More impatient knocking, and then the door burst open. Her sister Lenore walked in.
Jenny stared at her. “I thought you were in San Francisco.”
“Charlie and I flew in this morning,” she said.
“Charlie?”
“Charlotte, your niece. She announced last year she wants to be called Charlie.”
“How did our parents take the announcement?”
“They ignored Charlie’s edict, of course, and warned me that she might, of all horrors, take after you.”
Jenny chuckled. This was a different side of Lenore. But then, except for a brief visit at the hospital a few months ago, she hadn’t seen her sister in more than five years. “Mother didn’t say you were coming,” she said.

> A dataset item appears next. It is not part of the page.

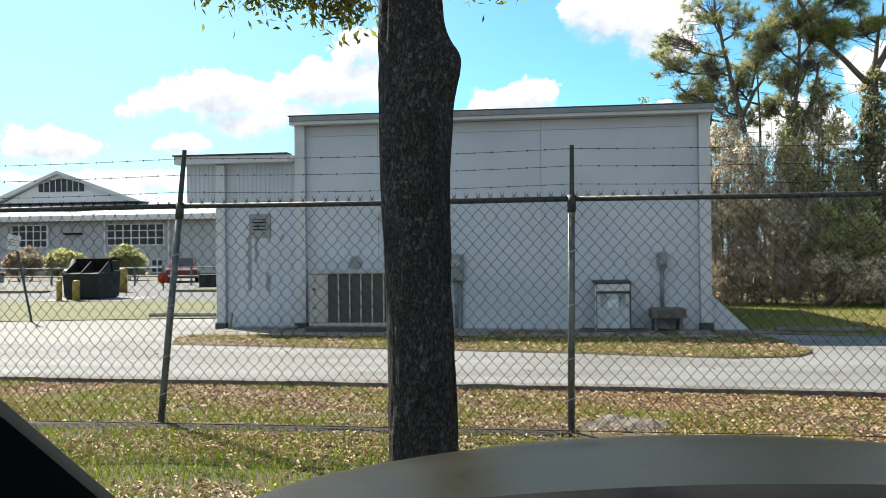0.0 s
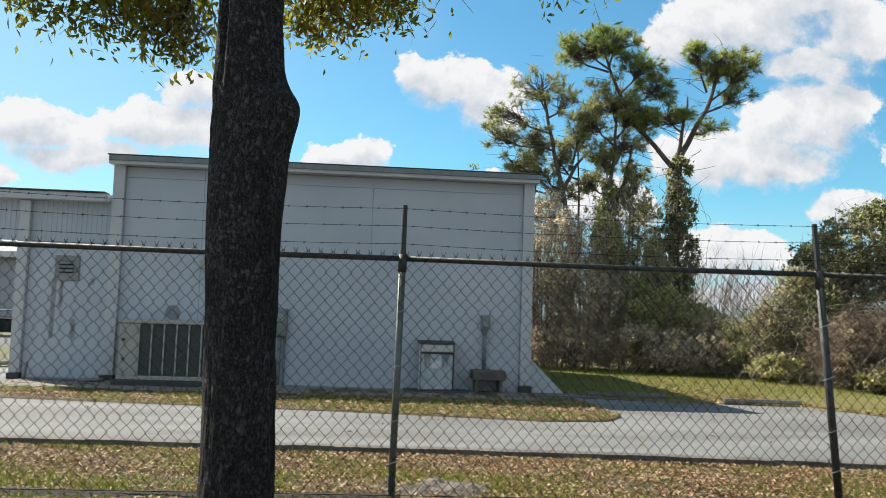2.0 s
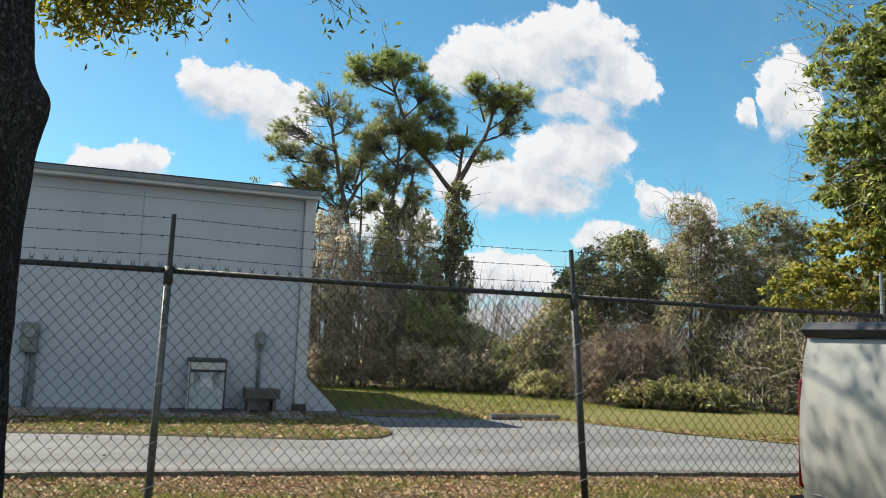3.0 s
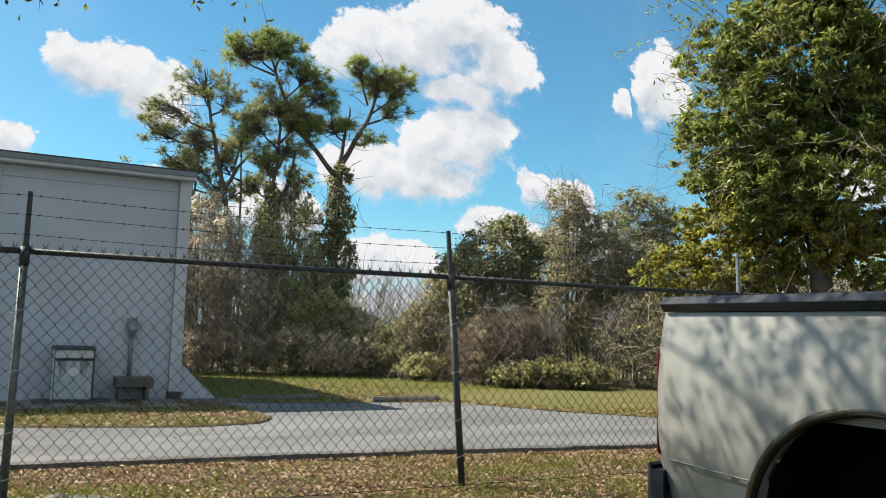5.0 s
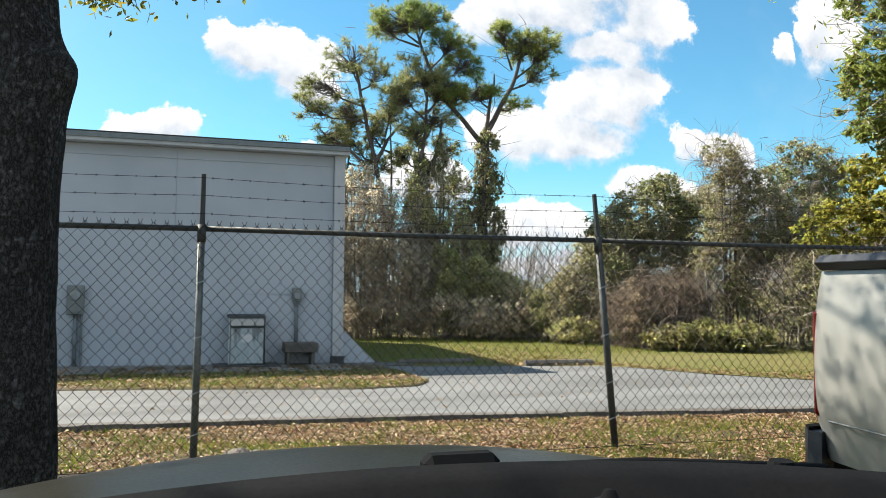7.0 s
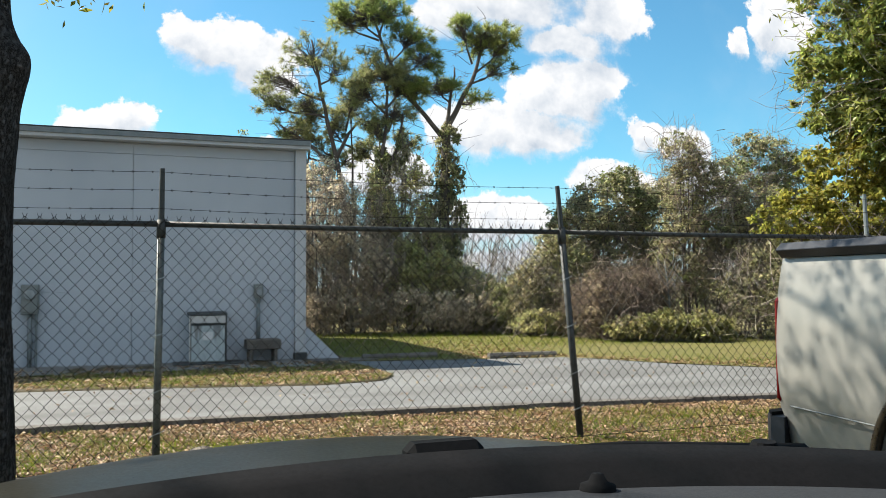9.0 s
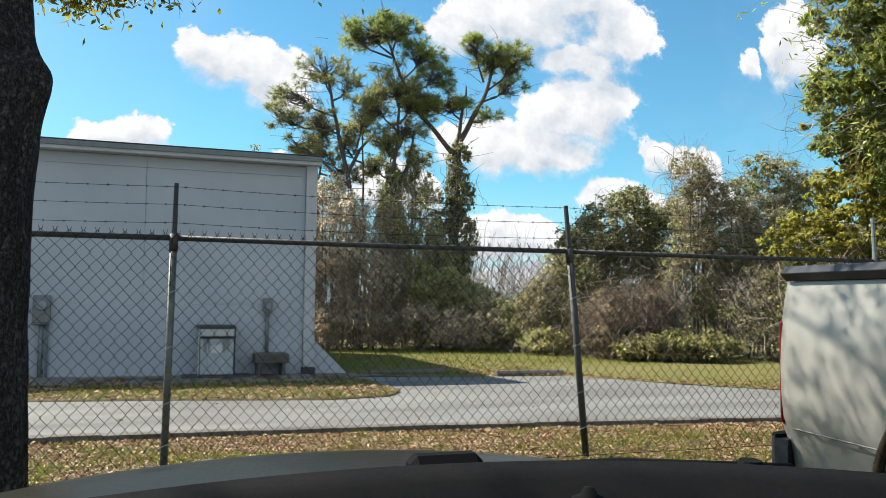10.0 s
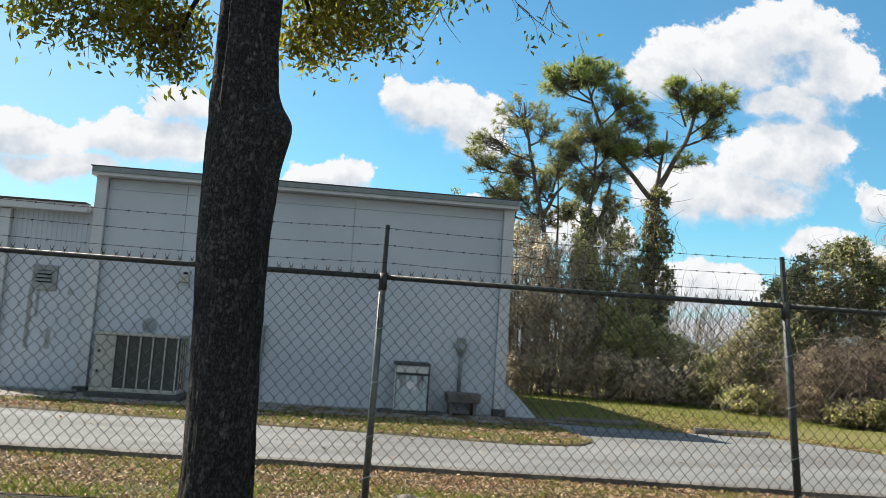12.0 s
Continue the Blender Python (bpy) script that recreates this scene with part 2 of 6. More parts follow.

“She didn’t know,” Lenore said. “Charlie’s downstairs with her now.” She scrutinized Jenny. “You look a lot better than you did a few months ago. But you really have to do something with that hair.”
“Gee, thanks. I missed you, too,” Jenny replied. Her hair probably was a mess after sleeping on it. It was uncontrollably curly and a real pain to brush with her left hand.
“You never did like lies. Even little ones,” Lenore said as she eyed Jenny critically. “You know, your hair would look really cute if you cut it shorter.”
“I would look like Little Orphan Annie,” Jenny retorted, not admitting that she needed a new hairstyle, one that she could manage with her injury.
Lenore laughed, but it sounded hollow. “No, you wouldn’t. It would look great on you. I couldn’t get away with it, but you could.” She paused, and then she added awkwardly, “How are you feeling? Really?”
“Good,” Jenny lied. “I’m hoping to leave soon. I want to get back to work.”
“Is your shoulder healed enough?”
“I can manage most activities now. The problem is driving. A sudden movement can nearly paralyze my arm, but I’m working on it.”
“You’re not planning to go back to the Middle East?”